Alexis de Tocqueville et Gustave de Beaumont avaient effectivement voyagé aux États-Unis de 1831 à 1832, au début d’une décennie marquée par la dégradation des relations raciales et la montée des violences dans la jeune nation qu'avaient alors illustré l’échec des nations dites « civilisées » à retarder leur déportation vers l’Ouest, et l’opposition populaire aux premiers abolitionnistes radicaux. Pourtant, même si de Beaumont s’attache à analyser les grands problèmes qui tourmentent la société américaine du moment, son ouvrage ne constitue pas une critique en règle des mœurs de la jeune république ; au contraire, il cherche à se démarquer de Mrs. Trollope, qui avait publié en 1832 le très critique Domestic Manners of the Americans, comme d’autres ouvrages anglais du même acabit. Aux yeux de De Beaumont en effet, rien ne saurait faire oublier que l’Amérique est le pays de l’égalité et de la prospérité. Comme le signale Laurence Cossu-Beaumont dans son excellente postface, « Beaumont saisit donc ‘la réalité tragique de la réalité américaine’, celle d’une société égalitaire traversée par de profonds courants inégalitaires » [545]. Elle rappelle également que le livre parle davantage, et de manière novatrice, du métissage, bien plus que de l’esclavage, ce qui a suscité l’intérêt de chercheurs nord-américains tels que Werner Sollors. L’apparition de l’abolitionnisme « immédiatiste » sur la scène américaine au début des années 1830 a effectivement suscité une immense crainte de l’amalgame que relaie de Beaumont et qui contribue à l’originalité de Marie.

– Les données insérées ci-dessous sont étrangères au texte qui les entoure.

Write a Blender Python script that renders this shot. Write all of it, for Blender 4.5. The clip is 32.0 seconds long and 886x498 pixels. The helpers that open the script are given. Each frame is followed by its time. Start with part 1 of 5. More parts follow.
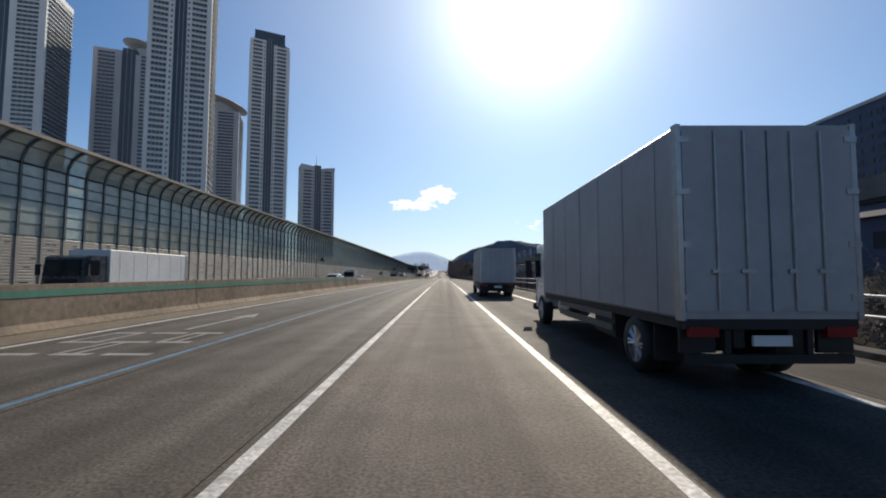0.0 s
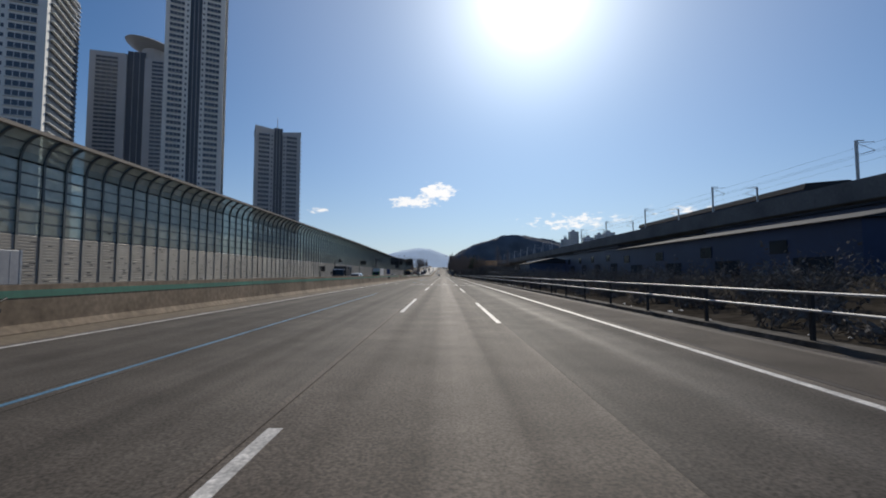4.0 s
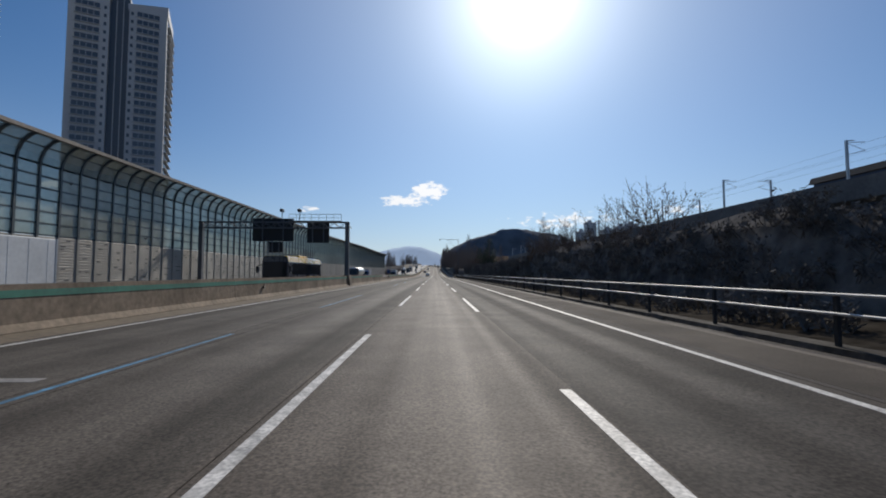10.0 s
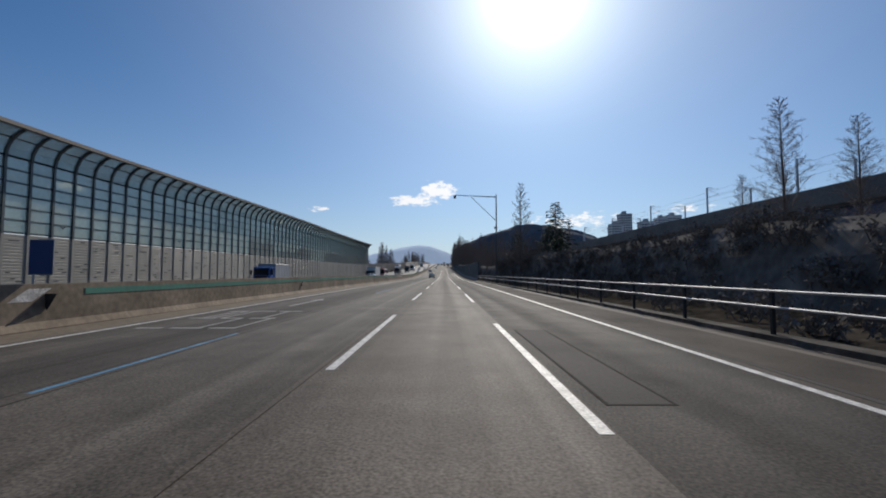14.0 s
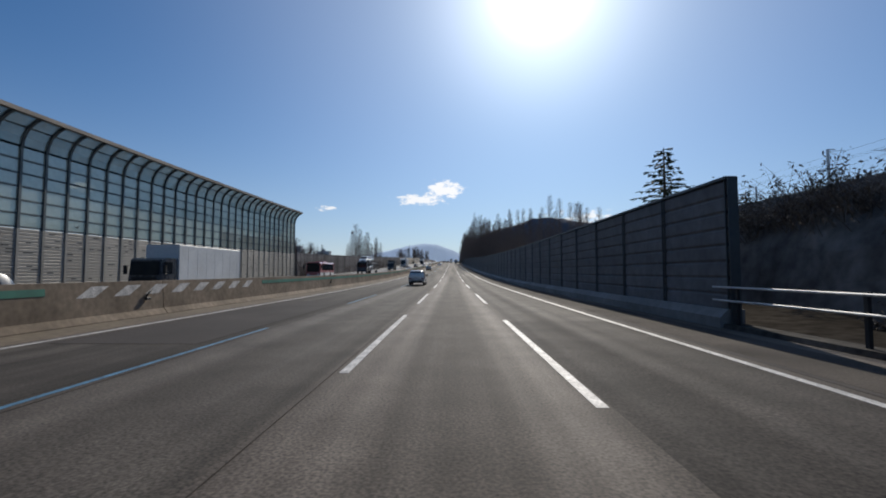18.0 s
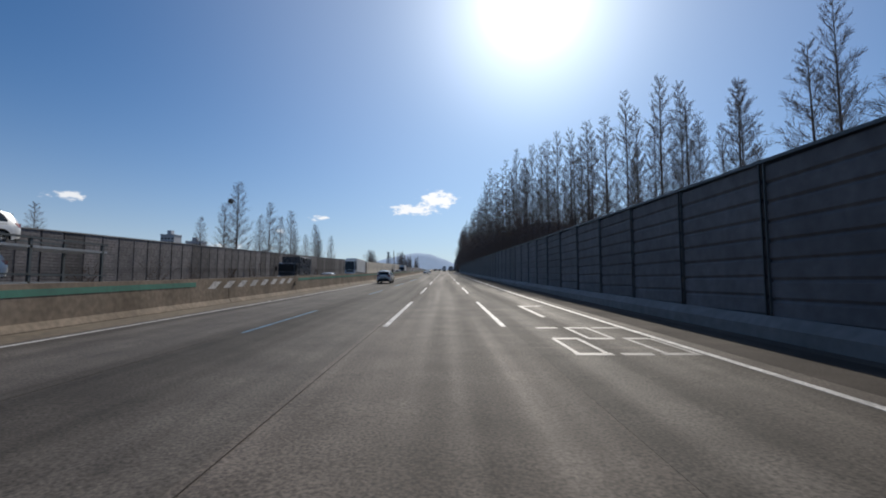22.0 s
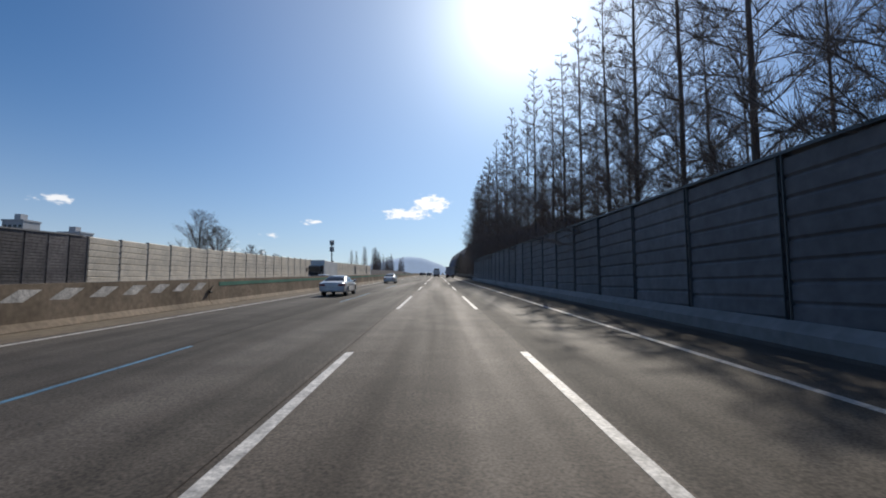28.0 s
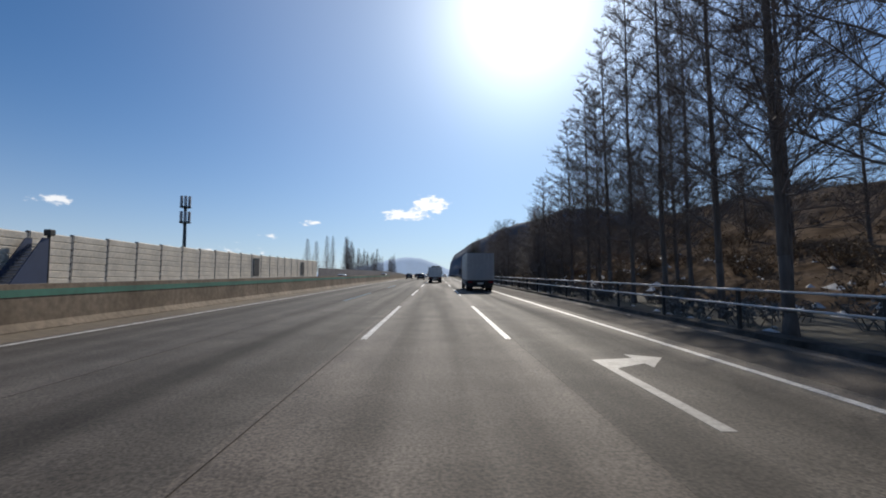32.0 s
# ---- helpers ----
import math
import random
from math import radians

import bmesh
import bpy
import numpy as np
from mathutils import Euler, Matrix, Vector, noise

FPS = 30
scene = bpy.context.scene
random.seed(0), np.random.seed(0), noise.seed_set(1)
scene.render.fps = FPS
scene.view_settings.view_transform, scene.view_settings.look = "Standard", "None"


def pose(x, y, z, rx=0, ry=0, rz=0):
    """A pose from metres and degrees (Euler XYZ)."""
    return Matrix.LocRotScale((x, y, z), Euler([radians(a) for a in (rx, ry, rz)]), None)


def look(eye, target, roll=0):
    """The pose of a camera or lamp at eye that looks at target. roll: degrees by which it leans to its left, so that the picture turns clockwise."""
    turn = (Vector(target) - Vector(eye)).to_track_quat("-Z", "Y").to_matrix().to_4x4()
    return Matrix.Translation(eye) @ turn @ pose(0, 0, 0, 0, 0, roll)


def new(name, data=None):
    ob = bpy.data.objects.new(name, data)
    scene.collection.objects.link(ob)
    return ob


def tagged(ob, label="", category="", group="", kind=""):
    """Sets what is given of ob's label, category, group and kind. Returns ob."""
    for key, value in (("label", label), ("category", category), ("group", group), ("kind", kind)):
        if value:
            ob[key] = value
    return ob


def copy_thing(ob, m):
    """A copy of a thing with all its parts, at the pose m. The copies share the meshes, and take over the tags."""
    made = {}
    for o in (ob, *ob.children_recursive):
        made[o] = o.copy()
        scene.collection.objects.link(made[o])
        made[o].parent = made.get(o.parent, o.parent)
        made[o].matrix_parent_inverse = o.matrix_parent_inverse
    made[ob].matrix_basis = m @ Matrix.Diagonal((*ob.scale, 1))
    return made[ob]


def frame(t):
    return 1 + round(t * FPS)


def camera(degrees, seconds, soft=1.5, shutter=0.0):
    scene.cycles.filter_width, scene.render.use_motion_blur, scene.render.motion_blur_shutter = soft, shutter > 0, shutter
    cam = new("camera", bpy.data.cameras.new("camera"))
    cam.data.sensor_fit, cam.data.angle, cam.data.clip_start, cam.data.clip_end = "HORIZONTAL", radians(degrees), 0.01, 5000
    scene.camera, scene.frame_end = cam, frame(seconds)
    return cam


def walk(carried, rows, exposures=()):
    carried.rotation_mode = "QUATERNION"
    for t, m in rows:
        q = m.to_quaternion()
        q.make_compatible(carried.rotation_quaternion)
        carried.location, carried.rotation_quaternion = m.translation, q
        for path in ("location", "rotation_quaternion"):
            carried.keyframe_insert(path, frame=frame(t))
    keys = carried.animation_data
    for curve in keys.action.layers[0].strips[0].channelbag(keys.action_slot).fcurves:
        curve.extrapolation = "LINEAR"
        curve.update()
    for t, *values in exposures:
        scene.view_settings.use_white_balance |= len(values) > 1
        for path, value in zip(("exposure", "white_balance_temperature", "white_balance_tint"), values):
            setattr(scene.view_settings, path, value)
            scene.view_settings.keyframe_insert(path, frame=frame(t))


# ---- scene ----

Aux yeux des spécialistes de la jeune Amérique, le livre de de Beaumont se lit aujourd’hui comme un véritable reportage à force d’anecdotes et de citations journalistiques. Les extraits de recueils de lois et les tableaux ou statistiques prêtent également une incontestable dimension sociologique à cette plongée dans l’Amérique jacksonienne aux accents prophétiques puisque de Beaumont anticipe la guerre de Sécession p.379 : « Il n’est pas vraisemblable que les Américains habitants des États à esclaves se soumettent de leur plein gré aux chances périlleuses qu’entraînerait l’affranchissement des nègres, dans la vue d’épargner à leurs arrière-neveux les dangers d’une lutte entre les deux races ». Puis il conclut p.389 : « on voit se former l’orage, on l’entend gronder dans le lointain ; mais nul ne peut dire sur qui tombera la foudre ». En revanche, les développements consacrés aux Indiens cherchent à embrasser toute leur histoire en Amérique et sont marqués par un certain romantisme : ils sont moins convaincants. Quant au roman lui-même, l’histoire de Marie et Ludovic, il s’apparente à une littérature politique sur la question des races que poursuivra Harriet Beecher Stowe avec La case de l’Oncle Tom en 1852, ou William Wells Brown avec Clotel  en 1853. Dans sa postface, Laurence Cossu-Beaumont rappelle le succès que connut Marie lors de sa publication : couronné par l’Académie française, ce roman hybride fut traduit dès 1845 et connaît depuis plusieurs rééditions critiques aux États-Unis. Nous devons remercier notre collègue d’avoir remis à la disposition du public français un ouvrage indissociable de De la démocratie en Amérique de Tocqueville.